Forward ranges in Phobos v2

H. S. Teoh hsteoh at quickfur.ath.cx
Tue Nov 9 23:08:13 UTC 2021


On Fri, Nov 05, 2021 at 11:43:01AM +0000, Atila Neves via Digitalmars-d wrote:
> On Thursday, 4 November 2021 at 23:30:05 UTC, H. S. Teoh wrote:
[...]
> > Yeah, we need to get rid of useless genericity, and also exactly
> > what is expected of range operations should be stated clearly and
> > unambiguously in the API docs.  The current range API suffers from
> > insufficient clarity, so many such cases went "under the radar" and
> > inevitably ended up being implemented when some kind soul decided
> > that it would be nice to support this or that niche case.
> 
> Sometimes genericity is a good thing. Take C++, where range for was
> originally specified in C++11 such that the begin and end iterators
> had to be the same type, which on the face it seems to makes sense.
> But then that was found out to be overly constraining, and to be able
> to add ranges to C++17 they had to change the definition of a range
> for loop so that end only had to be comparable to begin and could be a
> different type.

Genericity is definitely a good thing -- when it doesn't lead to the
slippery slope of ever-more-complicated convolutions in the code as a
result of trying to cater to every unnatural use case.  The whole point
of the range abstraction is to *simplify* code; if simplicity and
clarity of code is compromised because of genericity, then we have
failed.


[...]
> > Yeah, .empty should return bool, and only bool.  Not
> > immutable(bool), not something that alias this to bool, none of that
> > sort.
> > 
> > Also, the spec should specify precisely whether .empty must be a
> > function (and whether it should be a member function, a free
> > function, or both), or it's allowed to be a member variable.
> 
> Similarly to what I said above, I don't think the spec should do this
> at all. Plasticity is what D is good at, and leaving it to
> "range.empty is a bool" is, IMHO, far better. I *love* not using
> parens for functions with no args and being able to use a
> function/variable/enum, then being able to change that and not have to
> touch the rest of the code at all.

I disagree. The spec *should* explicitly state what .empty (or any other
range method/identifier) is allowed to be.  If you want more genericity,
simply have the spec say ".empty may be either a method or a member
field".

This may seem trivial, but it's necessary to prevent things like some
Phobos code assuming that .empty is always a method, and then it fails
when somebody passes in a range that has a field instead.  Also, on the
user-facing side, it prevents spurious bug reports like "how come my
custom-made range with non-copyable .empty masqueraded from a nested
struct via alias this doesn't pass isInputRange?", which then prompts
some well-meaning soul to implement support for this obscure case,
thereby adding all kinds of weird fluff to Phobos that really don't
belong there.

We want to be able to say to such bug reports, "the spec says .empty can
only be method or a bool field, sorry we don't support stuff where
.empty is a non-copyable wrapper object that uses alias this to
implicitly convert to a value wrapper with an .opCast!bool that returns
an immutable(bool) which can then be value-copied onto a bool".
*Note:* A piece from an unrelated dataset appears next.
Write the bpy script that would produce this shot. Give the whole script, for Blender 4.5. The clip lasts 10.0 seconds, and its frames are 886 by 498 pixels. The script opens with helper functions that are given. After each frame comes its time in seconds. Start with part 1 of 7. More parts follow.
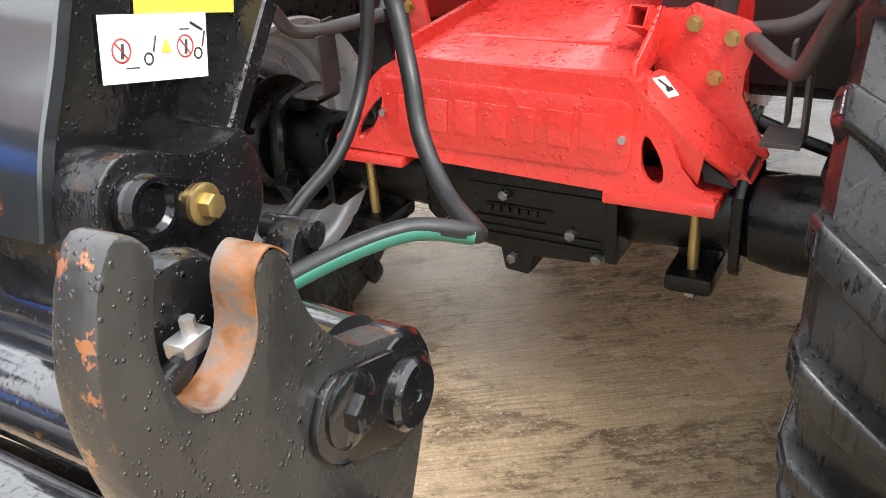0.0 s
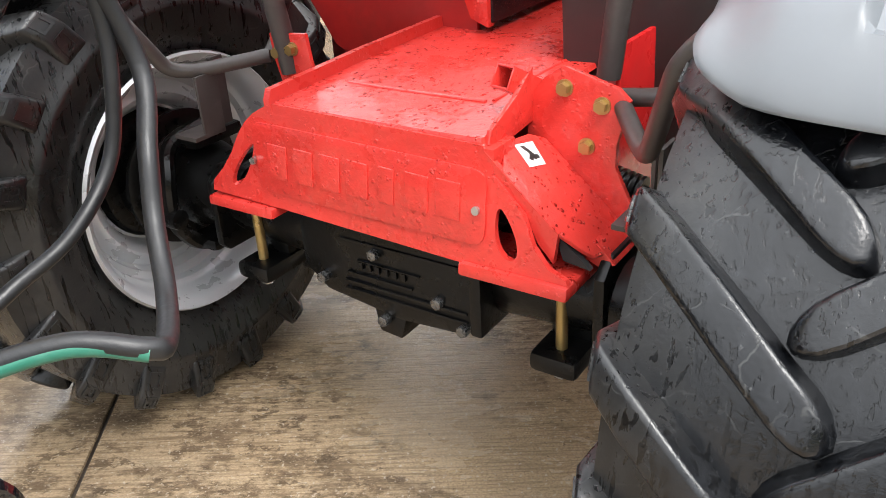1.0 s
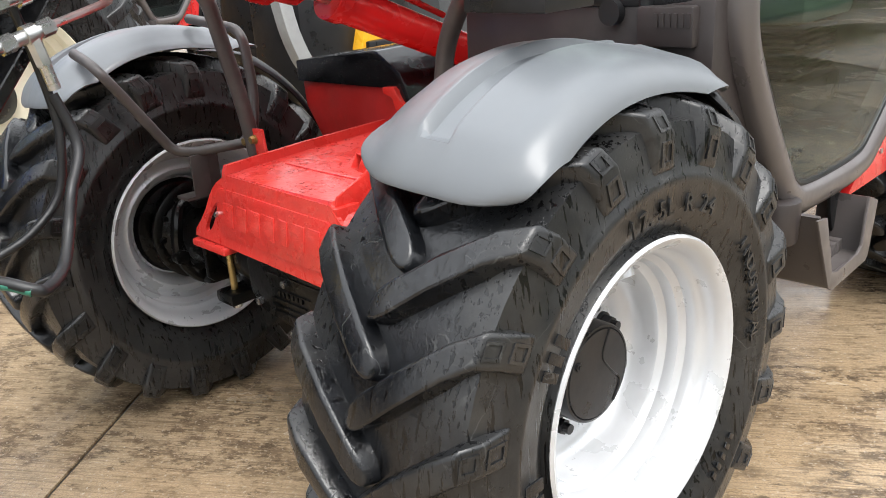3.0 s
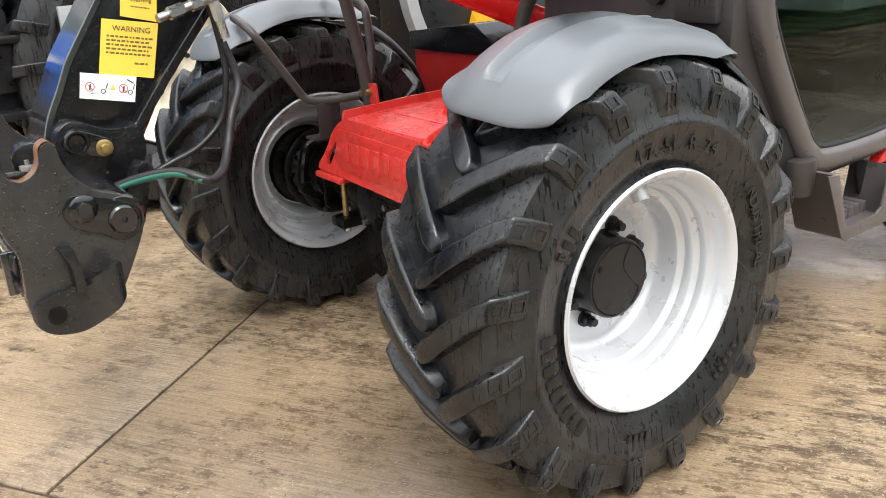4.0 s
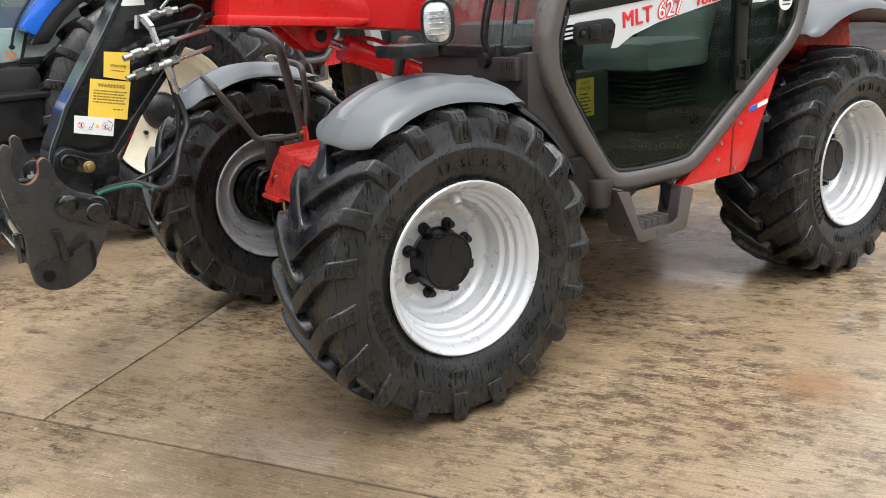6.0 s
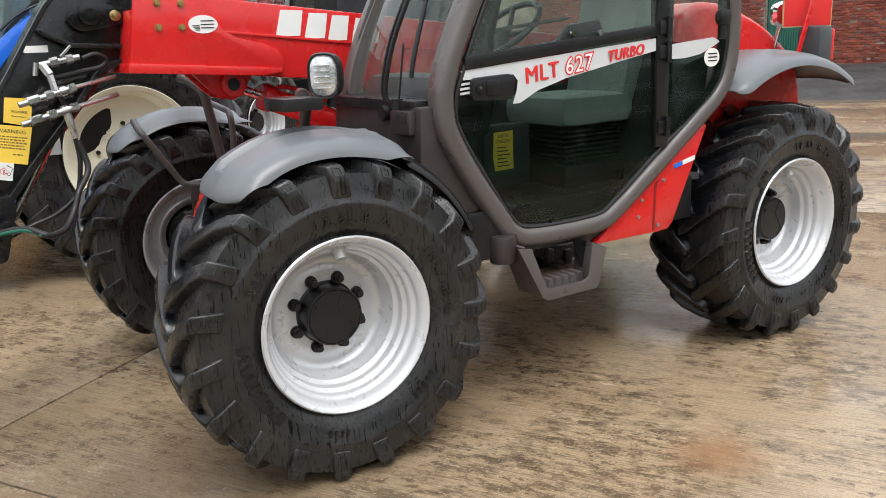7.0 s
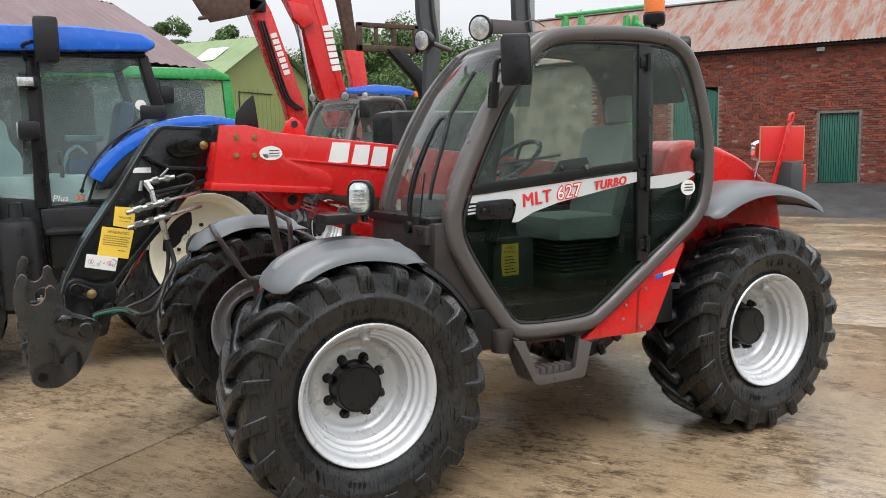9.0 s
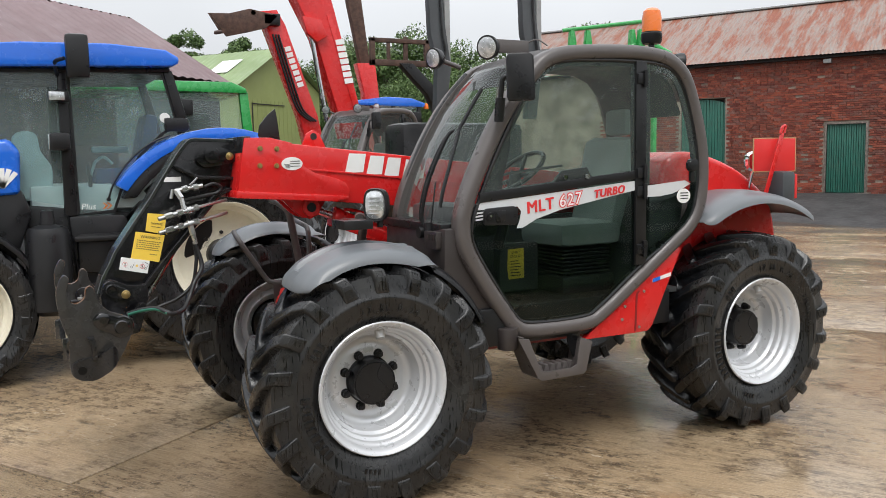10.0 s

Andrei has said many times that these kinds of obscure cases don't
belong to Phobos. If some user wants static arrays to work with ranges,
then just write `[]` and be done with it, instead of adding yet another
useless feature to Phobos (which inevitably will cause some unexpected
poor interaction with another obscure case, and we're stuck in the
endless churn of accreting features in Phobos that make it harder to
maintain yet does not actually make any progress in improving D code).
If somebody wants .empty to be a wrapper struct that uses alias this and
.opCast!bool to return an immutable(bool), just have them write a
wrapper that uses a function .empty to return a bool.
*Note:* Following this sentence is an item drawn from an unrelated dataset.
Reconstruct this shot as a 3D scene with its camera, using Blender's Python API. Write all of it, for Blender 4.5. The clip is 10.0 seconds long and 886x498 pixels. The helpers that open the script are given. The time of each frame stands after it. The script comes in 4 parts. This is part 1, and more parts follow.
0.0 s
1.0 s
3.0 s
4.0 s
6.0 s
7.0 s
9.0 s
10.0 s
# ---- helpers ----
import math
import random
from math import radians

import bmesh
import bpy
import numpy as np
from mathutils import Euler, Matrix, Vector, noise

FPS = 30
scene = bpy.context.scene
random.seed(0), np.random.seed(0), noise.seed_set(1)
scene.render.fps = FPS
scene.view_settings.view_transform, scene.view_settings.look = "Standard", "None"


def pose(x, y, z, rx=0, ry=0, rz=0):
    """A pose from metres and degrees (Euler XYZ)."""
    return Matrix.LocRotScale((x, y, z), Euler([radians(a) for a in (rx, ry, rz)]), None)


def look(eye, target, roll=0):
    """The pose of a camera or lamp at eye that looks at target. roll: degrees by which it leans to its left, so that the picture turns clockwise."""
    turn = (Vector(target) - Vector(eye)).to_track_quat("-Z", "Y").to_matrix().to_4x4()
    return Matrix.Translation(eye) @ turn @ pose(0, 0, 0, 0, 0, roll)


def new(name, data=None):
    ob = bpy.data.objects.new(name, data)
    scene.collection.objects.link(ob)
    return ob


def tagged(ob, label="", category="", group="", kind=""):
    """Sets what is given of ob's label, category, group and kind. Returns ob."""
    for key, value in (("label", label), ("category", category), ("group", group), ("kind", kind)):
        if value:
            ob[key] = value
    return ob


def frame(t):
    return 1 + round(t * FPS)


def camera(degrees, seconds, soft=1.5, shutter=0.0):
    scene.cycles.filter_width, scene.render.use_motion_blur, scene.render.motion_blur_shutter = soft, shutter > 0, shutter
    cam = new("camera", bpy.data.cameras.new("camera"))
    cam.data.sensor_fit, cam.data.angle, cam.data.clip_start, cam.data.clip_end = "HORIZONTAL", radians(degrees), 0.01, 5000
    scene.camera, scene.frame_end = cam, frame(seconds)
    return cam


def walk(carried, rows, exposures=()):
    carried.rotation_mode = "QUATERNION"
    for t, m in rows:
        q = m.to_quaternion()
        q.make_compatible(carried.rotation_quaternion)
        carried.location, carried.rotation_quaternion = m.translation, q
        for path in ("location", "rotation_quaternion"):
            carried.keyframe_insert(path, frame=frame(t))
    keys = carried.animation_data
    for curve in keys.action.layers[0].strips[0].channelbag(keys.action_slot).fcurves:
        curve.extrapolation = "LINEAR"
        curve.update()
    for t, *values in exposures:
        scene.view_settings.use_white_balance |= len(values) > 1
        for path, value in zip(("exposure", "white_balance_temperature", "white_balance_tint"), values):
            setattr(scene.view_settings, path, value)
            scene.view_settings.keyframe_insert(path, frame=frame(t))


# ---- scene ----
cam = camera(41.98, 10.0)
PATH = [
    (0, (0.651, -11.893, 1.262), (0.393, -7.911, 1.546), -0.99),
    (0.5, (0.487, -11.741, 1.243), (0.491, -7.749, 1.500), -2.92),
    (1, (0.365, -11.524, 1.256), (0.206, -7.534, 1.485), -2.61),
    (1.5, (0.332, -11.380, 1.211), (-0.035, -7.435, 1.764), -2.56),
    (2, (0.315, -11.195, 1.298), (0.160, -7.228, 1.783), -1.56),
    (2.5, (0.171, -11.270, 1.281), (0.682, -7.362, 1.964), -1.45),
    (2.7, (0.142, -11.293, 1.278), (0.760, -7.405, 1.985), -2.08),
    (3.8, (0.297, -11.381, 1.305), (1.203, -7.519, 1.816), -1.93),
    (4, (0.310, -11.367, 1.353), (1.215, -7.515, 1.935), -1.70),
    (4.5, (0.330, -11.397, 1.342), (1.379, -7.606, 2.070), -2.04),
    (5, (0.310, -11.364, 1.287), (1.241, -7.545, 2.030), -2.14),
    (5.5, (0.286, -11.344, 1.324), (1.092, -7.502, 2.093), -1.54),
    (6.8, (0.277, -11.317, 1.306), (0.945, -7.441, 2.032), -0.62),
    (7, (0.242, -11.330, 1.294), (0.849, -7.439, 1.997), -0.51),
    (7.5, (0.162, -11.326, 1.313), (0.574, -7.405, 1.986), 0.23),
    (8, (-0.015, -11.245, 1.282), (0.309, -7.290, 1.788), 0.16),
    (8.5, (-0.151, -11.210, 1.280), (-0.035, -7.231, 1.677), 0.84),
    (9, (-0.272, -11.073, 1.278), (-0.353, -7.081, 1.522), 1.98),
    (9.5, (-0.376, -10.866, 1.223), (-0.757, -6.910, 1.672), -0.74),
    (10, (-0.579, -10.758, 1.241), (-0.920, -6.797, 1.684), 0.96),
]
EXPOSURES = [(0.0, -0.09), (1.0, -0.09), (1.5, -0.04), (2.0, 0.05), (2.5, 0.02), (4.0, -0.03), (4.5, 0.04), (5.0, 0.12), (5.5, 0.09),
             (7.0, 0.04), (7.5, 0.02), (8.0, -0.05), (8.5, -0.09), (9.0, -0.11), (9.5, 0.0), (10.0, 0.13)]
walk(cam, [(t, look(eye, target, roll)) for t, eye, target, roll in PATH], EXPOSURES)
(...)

The fact that user code ended up in such a tangled mess is a sign that
something is wrong on *their* side; we should not be promoting bad code
practices by supporting such monstrosities in Phobos; we should instead
be triggering a compile error so that the user cleans up his act and
writes better code.


T

-- 
Insanity is doing the same thing over and over again and expecting different results.